Many remember Lynn as the Coal Miner’s Daughter — a phrase that refers to a hit song and album by Lynn, as well as a movie based on her autobiography.

Born Loretta Webb in 1932 in the coal mining community of Butcher Hollow, Kentucky, Lynn was one of eight children in a two-room log cabin. At 15 years old, she met Army veteran Doolittle “Mooney” Lynn at a pie social, and they got married a month later.

By the time she was 20, after the couple had moved to the state of Washington, she had four children.

“If I’m anything in this world, I’m a wife and mother,” she said in a 1990 Guideposts story. “I do enjoy my performing and musical career, but it’s my family that means most.”

Lynn learned to play the guitar and began singing in her spare time, according to the Songwriters Hall of Fame. She was spotted by Norm Burley during a televised talent contest, and he started a record label just to record her.

Among her first major hit songs were “Wine, Women and Song,” “Happy Birthday” and “Blue Kentucky Girl,” beginning a successful run of singles that neared the top of the country music charts.
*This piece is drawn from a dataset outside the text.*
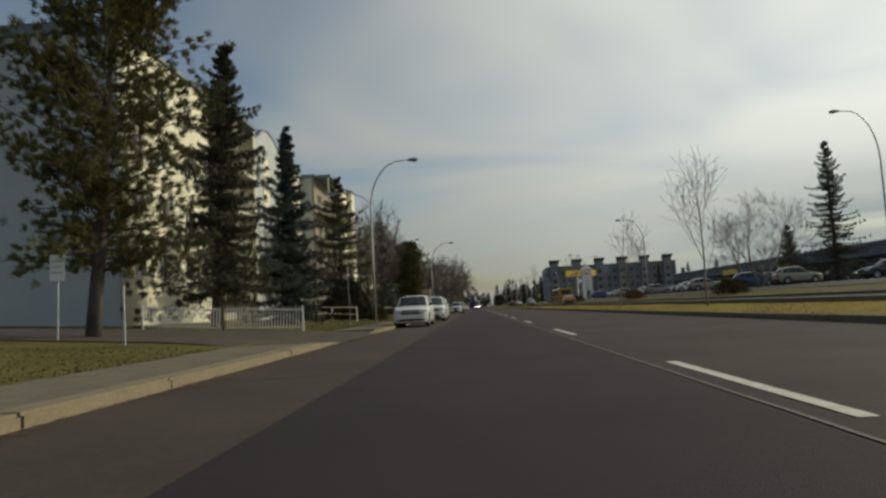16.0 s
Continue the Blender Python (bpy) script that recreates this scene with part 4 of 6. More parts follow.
def bare_tree(label, seed, x, y, height, spread=1.0, trunk_r=0.25, leaf=None, leaf_n=0, twig="twig", hang=0.0, group="", wide=1.0, turn=0, **kw):
    limbs = grow_bare(seed, height, spread, trunk_r, **kw)
    t = thing("tree", label, "tree", pose(x, y, gz(x), 0, 0, turn) @ Matrix.Diagonal((wide, wide, 1, 1)), group)
    v, f = limbs_mesh(limbs, 0, 2)
    raw("trunk", v, f, M["bark"] if twig != "twig_pale" else M["twig_pale"], t, smooth=True)
    v, f = limbs_mesh(limbs, 3, 9)
    raw("crown", v, f, M[twig], t, "fine bare twigs")
    rnd = random.Random(seed + 99)
    if hang:
        vs, fs = [], []
        tips = [pts for pts, _, lev in limbs if lev >= 4]
        for i in range(int(hang)):
            pts = rnd.choice(tips)
            p = pts[rnd.randrange(1, len(pts))].copy()
            d = Vector((rnd.gauss(0, 0.5), rnd.gauss(0, 0.5), rnd.uniform(-0.1, 0.4)))
            line = [p]
            ln = rnd.uniform(0.25, 0.6)
            for k in range(4):
                d = (d + Vector((0, 0, -0.55))).normalized()
                line.append(line[-1] + d * ln * 0.5)
            vv, ff = tube(line, [0.009, 0.008, 0.007, 0.006, 0.005], 3)
            b = len(vs)
            vs += vv
            fs += [tuple(j + b for j in q) for q in ff]
        raw("twig_veil", vs, fs, M[twig], t)
    if leaf:
        vs, fs = [], []
        tips = [pts for pts, _, lev in limbs if lev >= 3]
        for i in range(leaf_n):
            pts = rnd.choice(tips)
            p = pts[rnd.randrange(1, len(pts))] + Vector((rnd.gauss(0, 0.22), rnd.gauss(0, 0.22), rnd.gauss(-0.05, 0.22)))
            a = Vector((rnd.gauss(0, 1), rnd.gauss(0, 1), rnd.gauss(0, 1))).normalized()
            c = a.cross(Vector((rnd.gauss(0, 1), rnd.gauss(0, 1), rnd.gauss(0, 1)))).normalized()
            s = rnd.uniform(0.05, 0.11)
            b = len(vs)
            vs += [p - a * s, p + c * s * 0.45, p + a * s, p - c * s * 0.45]
            fs.append((b, b + 1, b + 2, b + 3))
        raw("leaves", vs, fs, M[leaf], t, "thin remaining yellow-green leaves")
    return t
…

“Such hits were early hints of Loretta’s undeniably strong female point of view — a perspective unique at the time both to country music specifically and to pop music generally and a trend in her music that became further pronounced as she began to write more of her own songs,” the Songwriters Hall of Fame said.

In 1970, three years after she won the inaugural Female Vocalist of the Year award at the Country Music Association Awards, Lynn recorded “Coal Miner’s Daughter,” which became her signature song, according to the Country Music Hall of Fame.

The song was also the name of her 1976 autobiography, which became a 1980 movie starring Sissy Spacek.

Widely successful as a solo act, Lynn also enjoyed acclaim as a duet partner with both Ernest Tubb and Conway Twitty. Some of her hit songs with Twitty included “Louisiana Woman, Mississippi Man” and “After the Fire is Gone,” helping the pair win every CMA award for Vocal Duo of the Year from 1972 to 1975, PBS reported.

“Everybody thought me and Conway had a thing going. And that’s the farthest from the truth,” Lynn told PBS. “I loved Conway as a friend, and my husband loved him. Conway was really the only one in the music business that Doo gave a dag-gone for.”

In 1972, she became the first woman to be named the CMA Entertainer of the Year. From 1966 to 1978, she recorded 16 No. 1 songs, the Country Music Hall of Fame said.

Accolades for Lynn include inductions into the Country Music Hall of Fame and Songwriters Hall of Fame. She was honored at The Kennedy Center in 2003 and won three Grammy awards, including a Lifetime Achievement Award.

She went on to have six children with her husband, who died in 1996. Her son Jack did in 1984 and her oldest child Betty Sue died in 2013.

Lynn continued to record music into the 21st century, including winning two Grammy awards with Jack White. In her January 2021 album, “Still Woman Enough,” Lynn recorded songs with some of the most iconic women in country music — Reba McEntire, Tanya Tucker and Carrie Underwood.

“I think she was a feminist long before her time, long before anybody knew what the word meant, because she lived it,” fellow country singer Trisha Yearwood said of Lynn. “She lives it to the fullest. Her music is ageless, her message real.”